> **Given material**:
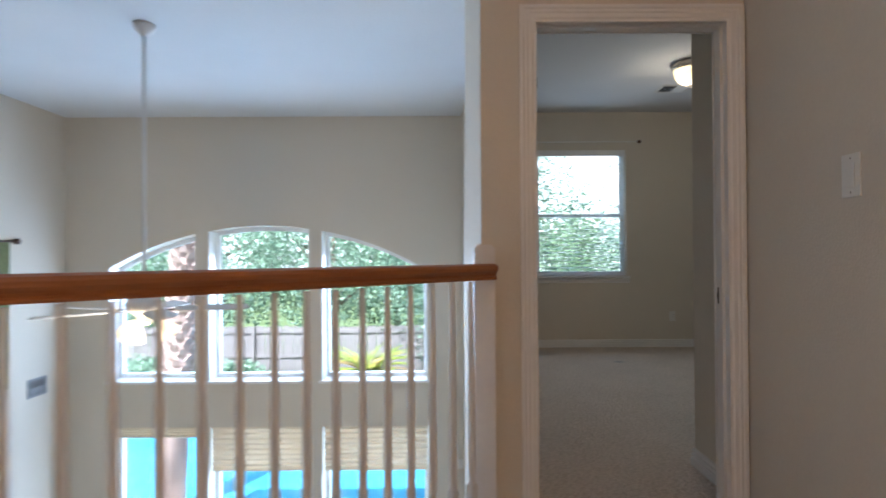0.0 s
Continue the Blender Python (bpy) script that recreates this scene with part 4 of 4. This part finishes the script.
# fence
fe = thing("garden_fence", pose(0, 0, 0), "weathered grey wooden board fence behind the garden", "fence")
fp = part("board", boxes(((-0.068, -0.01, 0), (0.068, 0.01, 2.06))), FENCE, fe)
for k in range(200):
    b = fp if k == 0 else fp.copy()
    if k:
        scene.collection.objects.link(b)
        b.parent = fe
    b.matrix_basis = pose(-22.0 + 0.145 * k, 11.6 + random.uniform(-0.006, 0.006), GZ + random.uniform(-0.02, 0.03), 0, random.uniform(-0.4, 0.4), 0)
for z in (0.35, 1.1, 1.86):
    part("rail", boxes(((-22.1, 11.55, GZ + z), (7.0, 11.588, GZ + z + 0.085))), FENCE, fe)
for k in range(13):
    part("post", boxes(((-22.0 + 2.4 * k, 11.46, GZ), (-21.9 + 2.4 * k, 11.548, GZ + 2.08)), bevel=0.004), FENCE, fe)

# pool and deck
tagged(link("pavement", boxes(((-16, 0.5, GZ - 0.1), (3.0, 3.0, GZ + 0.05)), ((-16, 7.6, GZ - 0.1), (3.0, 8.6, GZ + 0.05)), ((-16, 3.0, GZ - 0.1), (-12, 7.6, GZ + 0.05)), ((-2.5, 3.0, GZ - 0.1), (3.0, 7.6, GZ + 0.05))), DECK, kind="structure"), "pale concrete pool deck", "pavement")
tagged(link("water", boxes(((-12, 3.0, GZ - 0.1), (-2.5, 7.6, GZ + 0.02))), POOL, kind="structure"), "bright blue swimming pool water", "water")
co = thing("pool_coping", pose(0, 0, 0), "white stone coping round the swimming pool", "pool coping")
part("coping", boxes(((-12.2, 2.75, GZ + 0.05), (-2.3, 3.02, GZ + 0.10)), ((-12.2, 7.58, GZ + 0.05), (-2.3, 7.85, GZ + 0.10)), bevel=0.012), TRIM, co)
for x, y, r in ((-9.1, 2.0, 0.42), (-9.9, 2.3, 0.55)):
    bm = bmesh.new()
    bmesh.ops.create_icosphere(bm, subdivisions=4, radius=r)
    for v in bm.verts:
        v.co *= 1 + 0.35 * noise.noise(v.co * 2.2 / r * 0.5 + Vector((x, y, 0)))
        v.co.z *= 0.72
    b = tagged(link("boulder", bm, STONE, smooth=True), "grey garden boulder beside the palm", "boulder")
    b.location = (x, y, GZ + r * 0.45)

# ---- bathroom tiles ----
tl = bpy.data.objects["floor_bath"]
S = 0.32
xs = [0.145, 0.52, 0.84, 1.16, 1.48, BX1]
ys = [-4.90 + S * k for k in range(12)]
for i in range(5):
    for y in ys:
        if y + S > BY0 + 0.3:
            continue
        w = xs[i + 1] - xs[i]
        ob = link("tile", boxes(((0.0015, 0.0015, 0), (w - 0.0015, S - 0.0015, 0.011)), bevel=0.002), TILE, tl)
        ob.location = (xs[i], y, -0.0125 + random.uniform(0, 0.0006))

> **Objective**: Omitting all pictures, restate exactly the lines of the material from its start through the line that contains "b.location = (x, y, GZ + r * 0.45)".

> **Solution to the problem**:
0.0 s
Continue the Blender Python (bpy) script that recreates this scene with part 4 of 4. This part finishes the script.
# fence
fe = thing("garden_fence", pose(0, 0, 0), "weathered grey wooden board fence behind the garden", "fence")
fp = part("board", boxes(((-0.068, -0.01, 0), (0.068, 0.01, 2.06))), FENCE, fe)
for k in range(200):
    b = fp if k == 0 else fp.copy()
    if k:
        scene.collection.objects.link(b)
        b.parent = fe
    b.matrix_basis = pose(-22.0 + 0.145 * k, 11.6 + random.uniform(-0.006, 0.006), GZ + random.uniform(-0.02, 0.03), 0, random.uniform(-0.4, 0.4), 0)
for z in (0.35, 1.1, 1.86):
    part("rail", boxes(((-22.1, 11.55, GZ + z), (7.0, 11.588, GZ + z + 0.085))), FENCE, fe)
for k in range(13):
    part("post", boxes(((-22.0 + 2.4 * k, 11.46, GZ), (-21.9 + 2.4 * k, 11.548, GZ + 2.08)), bevel=0.004), FENCE, fe)

# pool and deck
tagged(link("pavement", boxes(((-16, 0.5, GZ - 0.1), (3.0, 3.0, GZ + 0.05)), ((-16, 7.6, GZ - 0.1), (3.0, 8.6, GZ + 0.05)), ((-16, 3.0, GZ - 0.1), (-12, 7.6, GZ + 0.05)), ((-2.5, 3.0, GZ - 0.1), (3.0, 7.6, GZ + 0.05))), DECK, kind="structure"), "pale concrete pool deck", "pavement")
tagged(link("water", boxes(((-12, 3.0, GZ - 0.1), (-2.5, 7.6, GZ + 0.02))), POOL, kind="structure"), "bright blue swimming pool water", "water")
co = thing("pool_coping", pose(0, 0, 0), "white stone coping round the swimming pool", "pool coping")
part("coping", boxes(((-12.2, 2.75, GZ + 0.05), (-2.3, 3.02, GZ + 0.10)), ((-12.2, 7.58, GZ + 0.05), (-2.3, 7.85, GZ + 0.10)), bevel=0.012), TRIM, co)
for x, y, r in ((-9.1, 2.0, 0.42), (-9.9, 2.3, 0.55)):
    bm = bmesh.new()
    bmesh.ops.create_icosphere(bm, subdivisions=4, radius=r)
    for v in bm.verts:
        v.co *= 1 + 0.35 * noise.noise(v.co * 2.2 / r * 0.5 + Vector((x, y, 0)))
        v.co.z *= 0.72
    b = tagged(link("boulder", bm, STONE, smooth=True), "grey garden boulder beside the palm", "boulder")
    b.location = (x, y, GZ + r * 0.45)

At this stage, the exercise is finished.